Faithfully return all lines, omitting every embedded picture.

◆ **Information supplied**:
+++++

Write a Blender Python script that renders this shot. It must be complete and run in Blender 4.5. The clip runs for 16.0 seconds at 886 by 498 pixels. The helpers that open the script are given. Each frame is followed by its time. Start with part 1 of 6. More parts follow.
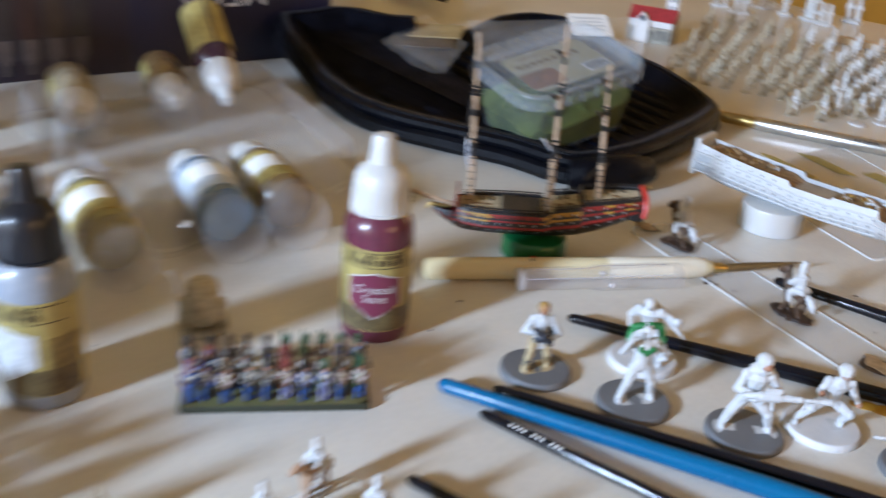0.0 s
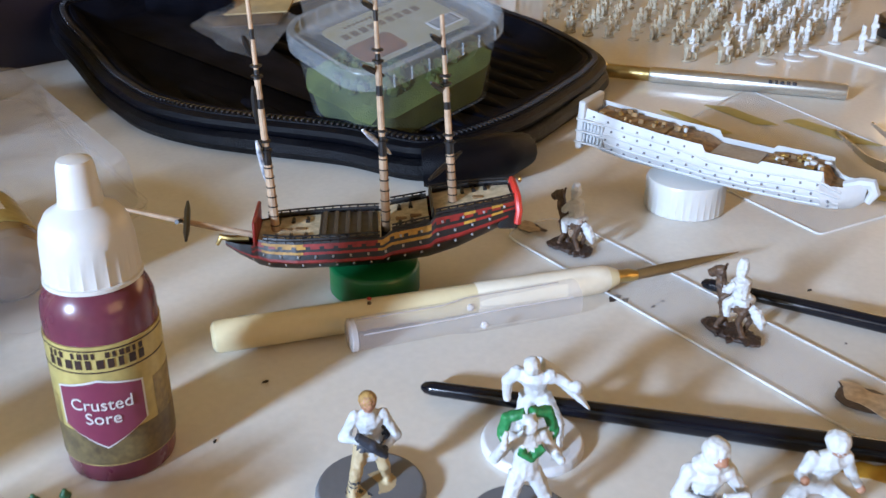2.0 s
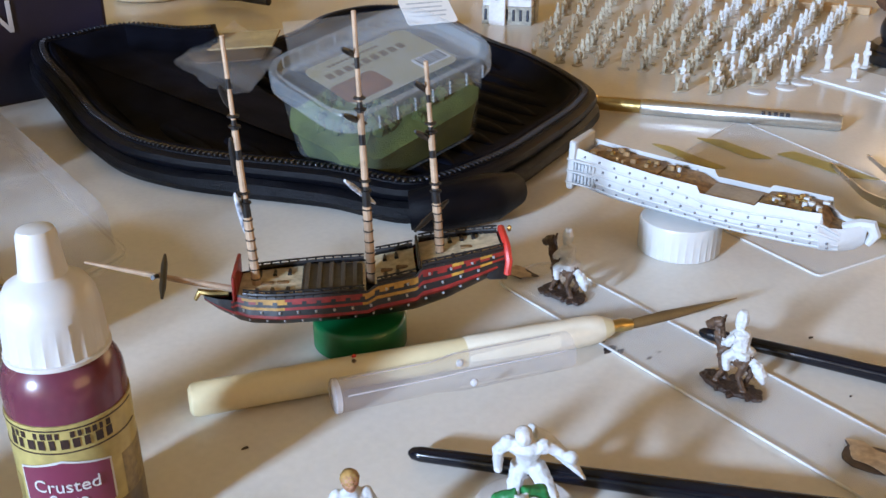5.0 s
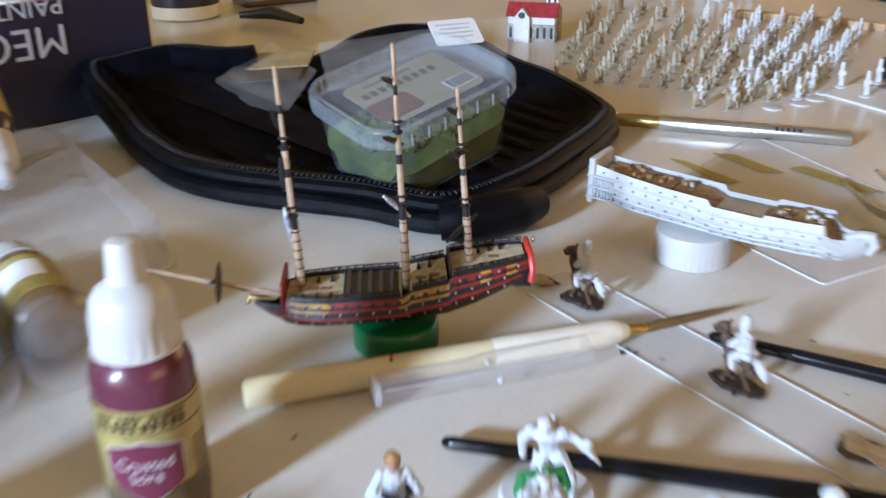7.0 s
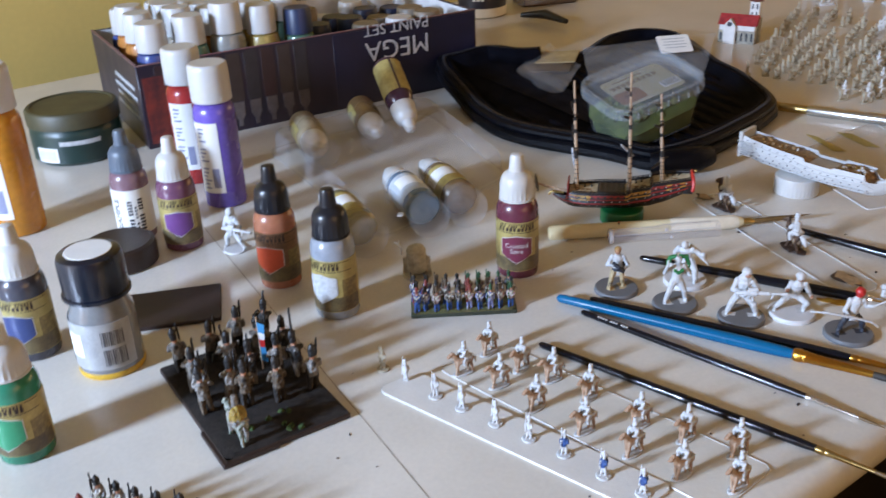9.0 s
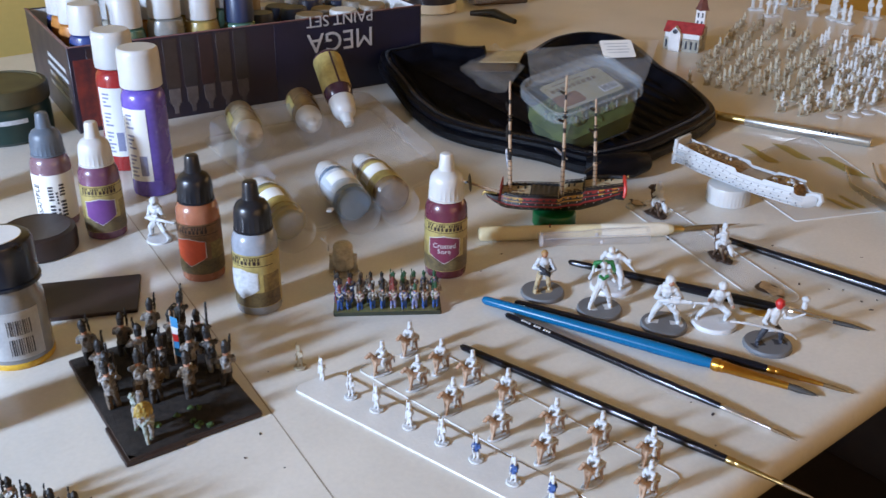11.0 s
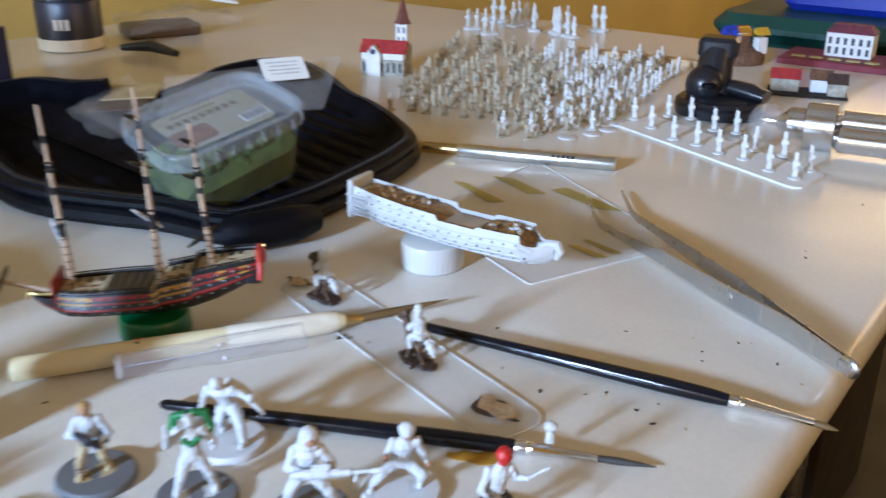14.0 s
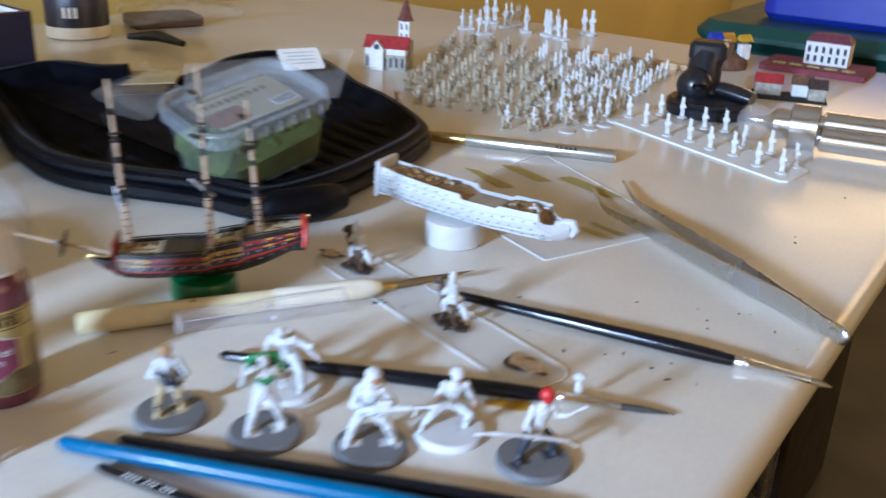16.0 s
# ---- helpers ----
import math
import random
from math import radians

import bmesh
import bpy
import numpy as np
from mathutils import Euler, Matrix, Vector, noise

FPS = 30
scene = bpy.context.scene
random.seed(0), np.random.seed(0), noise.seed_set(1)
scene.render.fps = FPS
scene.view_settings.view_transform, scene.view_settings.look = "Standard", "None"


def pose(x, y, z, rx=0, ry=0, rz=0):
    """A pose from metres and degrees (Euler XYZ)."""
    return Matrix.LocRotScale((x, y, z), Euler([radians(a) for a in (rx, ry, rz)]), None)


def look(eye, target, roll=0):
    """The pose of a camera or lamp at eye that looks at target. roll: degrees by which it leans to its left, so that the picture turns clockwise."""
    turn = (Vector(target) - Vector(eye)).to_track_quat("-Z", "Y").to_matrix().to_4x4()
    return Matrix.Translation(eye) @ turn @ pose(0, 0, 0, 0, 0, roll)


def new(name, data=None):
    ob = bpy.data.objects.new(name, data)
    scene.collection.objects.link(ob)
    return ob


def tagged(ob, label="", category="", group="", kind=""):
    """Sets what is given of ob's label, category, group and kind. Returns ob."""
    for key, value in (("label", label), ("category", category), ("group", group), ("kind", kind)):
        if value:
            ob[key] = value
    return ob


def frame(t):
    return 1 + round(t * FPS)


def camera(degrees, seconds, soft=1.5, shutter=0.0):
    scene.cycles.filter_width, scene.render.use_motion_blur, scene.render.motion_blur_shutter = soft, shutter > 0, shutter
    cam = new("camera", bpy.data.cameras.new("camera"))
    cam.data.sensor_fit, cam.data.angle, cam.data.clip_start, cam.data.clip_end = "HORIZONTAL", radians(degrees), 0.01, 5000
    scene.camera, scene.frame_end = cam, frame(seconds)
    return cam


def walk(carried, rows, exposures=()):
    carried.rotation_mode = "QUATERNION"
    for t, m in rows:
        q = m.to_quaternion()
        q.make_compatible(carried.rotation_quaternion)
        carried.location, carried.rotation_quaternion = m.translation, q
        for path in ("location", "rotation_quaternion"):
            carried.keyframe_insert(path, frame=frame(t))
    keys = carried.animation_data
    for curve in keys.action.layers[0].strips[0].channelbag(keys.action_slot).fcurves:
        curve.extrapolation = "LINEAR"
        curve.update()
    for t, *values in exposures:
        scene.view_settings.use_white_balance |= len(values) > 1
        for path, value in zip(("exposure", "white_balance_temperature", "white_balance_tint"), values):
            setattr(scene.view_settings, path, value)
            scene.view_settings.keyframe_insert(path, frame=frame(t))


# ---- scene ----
cam = camera(50.5, 16.0, 1.5, 1.0)
PATH = [
    (0, (0.026, -0.294, 0.173), (0.0, 1.518, -0.673), 5.3),
    (0.5, (0.042, -0.243, 0.157), (0.133, 1.565, -0.692), 3.1),
    (1, (0.046, -0.218, 0.154), (0.158, 1.598, -0.676), 1.8),
    (1.5, (0.056, -0.198, 0.146), (0.197, 1.599, -0.72), 0.8),
    (2, (0.059, -0.183, 0.142), (0.212, 1.609, -0.733), 0.5),
    (2.5, (0.059, -0.179, 0.141), (0.212, 1.62, -0.718), 0.5),
    (3, (0.064, -0.173, 0.142), (0.21, 1.627, -0.717), 0.1),
    (3.5, (0.066, -0.17, 0.142), (0.223, 1.628, -0.719), -0.2),
    (4, (0.065, -0.172, 0.144), (0.236, 1.635, -0.697), 0.0),
    (6.5, (0.059, -0.165, 0.148), (0.2, 1.647, -0.686), -0.4),
    (7, (0.058, -0.193, 0.157), (0.177, 1.628, -0.662), -0.6),
    (7.5, (0.034, -0.293, 0.188), (0.144, 1.523, -0.643), 0.9),
    (8, (0.044, -0.385, 0.222), (-0.031, 1.393, -0.691), -0.4),
    (8.5, (0.056, -0.468, 0.265), (-0.164, 1.298, -0.649), -2.0),
    (9, (0.052, -0.496, 0.262), (-0.294, 1.265, -0.62), -2.6),
    (9.5, (0.059, -0.488, 0.253), (-0.287, 1.265, -0.645), -1.6),
    (10, (0.067, -0.488, 0.255), (-0.244, 1.278, -0.63), -0.5),
    (12.3, (0.065, -0.472, 0.263), (-0.151, 1.303, -0.633), 0.9),
    (12.5, (0.081, -0.461, 0.256), (-0.179, 1.334, -0.588), 0.4),
    (13, (0.104, -0.369, 0.223), (0.104, 1.473, -0.556), 0.4),
    (13.5, (0.121, -0.307, 0.2), (0.264, 1.527, -0.585), 0.5),
    (14, (0.134, -0.268, 0.179), (0.357, 1.563, -0.594), 0.6),
    (14.5, (0.141, -0.254, 0.172), (0.417, 1.57, -0.6), 0.9),
    (15, (0.141, -0.255, 0.171), (0.431, 1.564, -0.609), 1.0),
    (15.5, (0.136, -0.263, 0.174), (0.42, 1.553, -0.615), 1.2),
    (16, (0.103, -0.3, 0.179), (0.396, 1.525, -0.585), 2.6),
]
EXPOSURES = [(0.0, 0.09, 6600, 10), (1.0, 0.30, 6400, 10), (3.5, 0.30, 6350, 10), (6.5, 0.28, 6300, 10), (7.5, 0.27, 6300, 10), (9.0, -0.10, 6550, 13), (10.0, -0.10, 6550, 13), (12.5, -0.08, 6350, 12), (13.0, 0.20, 5950, 10), (13.5, 0.23, 5900, 8), (14.0, 0.24, 5900, 8), (16.0, 0.25, 5850, 8)]
walk(cam, [(t, look(eye, target, roll)) for t, eye, target, roll in PATH], EXPOSURES)

# ---- light ----
U = Vector((0.682, 0.731, 0.0)).normalized()      # along the table's long side
V = Vector((-0.731, 0.682, 0.0)).normalized()     # across it
TABLE = Matrix(((U.x, V.x, 0, 0), (U.y, V.y, 0, 0), (0, 0, 1, 0), (0, 0, 0, 1)))
SUN_FROM = Vector((-0.93, 0.03, 0.280))            # in the table's axes: low from behind, through an unseen window

world = bpy.data.worlds.new("sky")
scene.world = world
world.use_nodes = True
sky = world.node_tree.nodes.new("ShaderNodeTexSky")
sky.sky_type, sky.sun_disc = "NISHITA", False
sky.sun_elevation = math.atan2(SUN_FROM.z, math.hypot(SUN_FROM.x, SUN_FROM.y))
sun_flat = TABLE.to_3x3() @ SUN_FROM
sky.sun_rotation = math.atan2(sun_flat.x, sun_flat.y)
world.node_tree.links.new(sky.outputs[0], world.node_tree.nodes["Background"].inputs[0])
world.node_tree.nodes["Background"].inputs[1].default_value = 0.06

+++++

◆ **Exercise output**:
Write a Blender Python script that renders this shot. It must be complete and run in Blender 4.5. The clip runs for 16.0 seconds at 886 by 498 pixels. The helpers that open the script are given. Each frame is followed by its time. Start with part 1 of 6. More parts follow.
0.0 s
2.0 s
5.0 s
7.0 s
9.0 s
11.0 s
14.0 s
16.0 s
# ---- helpers ----
import math
import random
from math import radians

import bmesh
import bpy
import numpy as np
from mathutils import Euler, Matrix, Vector, noise

FPS = 30
scene = bpy.context.scene
random.seed(0), np.random.seed(0), noise.seed_set(1)
scene.render.fps = FPS
scene.view_settings.view_transform, scene.view_settings.look = "Standard", "None"


def pose(x, y, z, rx=0, ry=0, rz=0):
    """A pose from metres and degrees (Euler XYZ)."""
    return Matrix.LocRotScale((x, y, z), Euler([radians(a) for a in (rx, ry, rz)]), None)


def look(eye, target, roll=0):
    """The pose of a camera or lamp at eye that looks at target. roll: degrees by which it leans to its left, so that the picture turns clockwise."""
    turn = (Vector(target) - Vector(eye)).to_track_quat("-Z", "Y").to_matrix().to_4x4()
    return Matrix.Translation(eye) @ turn @ pose(0, 0, 0, 0, 0, roll)


def new(name, data=None):
    ob = bpy.data.objects.new(name, data)
    scene.collection.objects.link(ob)
    return ob


def tagged(ob, label="", category="", group="", kind=""):
    """Sets what is given of ob's label, category, group and kind. Returns ob."""
    for key, value in (("label", label), ("category", category), ("group", group), ("kind", kind)):
        if value:
            ob[key] = value
    return ob


def frame(t):
    return 1 + round(t * FPS)


def camera(degrees, seconds, soft=1.5, shutter=0.0):
    scene.cycles.filter_width, scene.render.use_motion_blur, scene.render.motion_blur_shutter = soft, shutter > 0, shutter
    cam = new("camera", bpy.data.cameras.new("camera"))
    cam.data.sensor_fit, cam.data.angle, cam.data.clip_start, cam.data.clip_end = "HORIZONTAL", radians(degrees), 0.01, 5000
    scene.camera, scene.frame_end = cam, frame(seconds)
    return cam


def walk(carried, rows, exposures=()):
    carried.rotation_mode = "QUATERNION"
    for t, m in rows:
        q = m.to_quaternion()
        q.make_compatible(carried.rotation_quaternion)
        carried.location, carried.rotation_quaternion = m.translation, q
        for path in ("location", "rotation_quaternion"):
            carried.keyframe_insert(path, frame=frame(t))
    keys = carried.animation_data
    for curve in keys.action.layers[0].strips[0].channelbag(keys.action_slot).fcurves:
        curve.extrapolation = "LINEAR"
        curve.update()
    for t, *values in exposures:
        scene.view_settings.use_white_balance |= len(values) > 1
        for path, value in zip(("exposure", "white_balance_temperature", "white_balance_tint"), values):
            setattr(scene.view_settings, path, value)
            scene.view_settings.keyframe_insert(path, frame=frame(t))


# ---- scene ----
cam = camera(50.5, 16.0, 1.5, 1.0)
PATH = [
    (0, (0.026, -0.294, 0.173), (0.0, 1.518, -0.673), 5.3),
    (0.5, (0.042, -0.243, 0.157), (0.133, 1.565, -0.692), 3.1),
    (1, (0.046, -0.218, 0.154), (0.158, 1.598, -0.676), 1.8),
    (1.5, (0.056, -0.198, 0.146), (0.197, 1.599, -0.72), 0.8),
    (2, (0.059, -0.183, 0.142), (0.212, 1.609, -0.733), 0.5),
    (2.5, (0.059, -0.179, 0.141), (0.212, 1.62, -0.718), 0.5),
    (3, (0.064, -0.173, 0.142), (0.21, 1.627, -0.717), 0.1),
    (3.5, (0.066, -0.17, 0.142), (0.223, 1.628, -0.719), -0.2),
    (4, (0.065, -0.172, 0.144), (0.236, 1.635, -0.697), 0.0),
    (6.5, (0.059, -0.165, 0.148), (0.2, 1.647, -0.686), -0.4),
    (7, (0.058, -0.193, 0.157), (0.177, 1.628, -0.662), -0.6),
    (7.5, (0.034, -0.293, 0.188), (0.144, 1.523, -0.643), 0.9),
    (8, (0.044, -0.385, 0.222), (-0.031, 1.393, -0.691), -0.4),
    (8.5, (0.056, -0.468, 0.265), (-0.164, 1.298, -0.649), -2.0),
    (9, (0.052, -0.496, 0.262), (-0.294, 1.265, -0.62), -2.6),
    (9.5, (0.059, -0.488, 0.253), (-0.287, 1.265, -0.645), -1.6),
    (10, (0.067, -0.488, 0.255), (-0.244, 1.278, -0.63), -0.5),
    (12.3, (0.065, -0.472, 0.263), (-0.151, 1.303, -0.633), 0.9),
    (12.5, (0.081, -0.461, 0.256), (-0.179, 1.334, -0.588), 0.4),
    (13, (0.104, -0.369, 0.223), (0.104, 1.473, -0.556), 0.4),
    (13.5, (0.121, -0.307, 0.2), (0.264, 1.527, -0.585), 0.5),
    (14, (0.134, -0.268, 0.179), (0.357, 1.563, -0.594), 0.6),
    (14.5, (0.141, -0.254, 0.172), (0.417, 1.57, -0.6), 0.9),
    (15, (0.141, -0.255, 0.171), (0.431, 1.564, -0.609), 1.0),
    (15.5, (0.136, -0.263, 0.174), (0.42, 1.553, -0.615), 1.2),
    (16, (0.103, -0.3, 0.179), (0.396, 1.525, -0.585), 2.6),
]
EXPOSURES = [(0.0, 0.09, 6600, 10), (1.0, 0.30, 6400, 10), (3.5, 0.30, 6350, 10), (6.5, 0.28, 6300, 10), (7.5, 0.27, 6300, 10), (9.0, -0.10, 6550, 13), (10.0, -0.10, 6550, 13), (12.5, -0.08, 6350, 12), (13.0, 0.20, 5950, 10), (13.5, 0.23, 5900, 8), (14.0, 0.24, 5900, 8), (16.0, 0.25, 5850, 8)]
walk(cam, [(t, look(eye, target, roll)) for t, eye, target, roll in PATH], EXPOSURES)

# ---- light ----
U = Vector((0.682, 0.731, 0.0)).normalized()      # along the table's long side
V = Vector((-0.731, 0.682, 0.0)).normalized()     # across it
TABLE = Matrix(((U.x, V.x, 0, 0), (U.y, V.y, 0, 0), (0, 0, 1, 0), (0, 0, 0, 1)))
SUN_FROM = Vector((-0.93, 0.03, 0.280))            # in the table's axes: low from behind, through an unseen window

world = bpy.data.worlds.new("sky")
scene.world = world
world.use_nodes = True
sky = world.node_tree.nodes.new("ShaderNodeTexSky")
sky.sky_type, sky.sun_disc = "NISHITA", False
sky.sun_elevation = math.atan2(SUN_FROM.z, math.hypot(SUN_FROM.x, SUN_FROM.y))
sun_flat = TABLE.to_3x3() @ SUN_FROM
sky.sun_rotation = math.atan2(sun_flat.x, sun_flat.y)
world.node_tree.links.new(sky.outputs[0], world.node_tree.nodes["Background"].inputs[0])
world.node_tree.nodes["Background"].inputs[1].default_value = 0.06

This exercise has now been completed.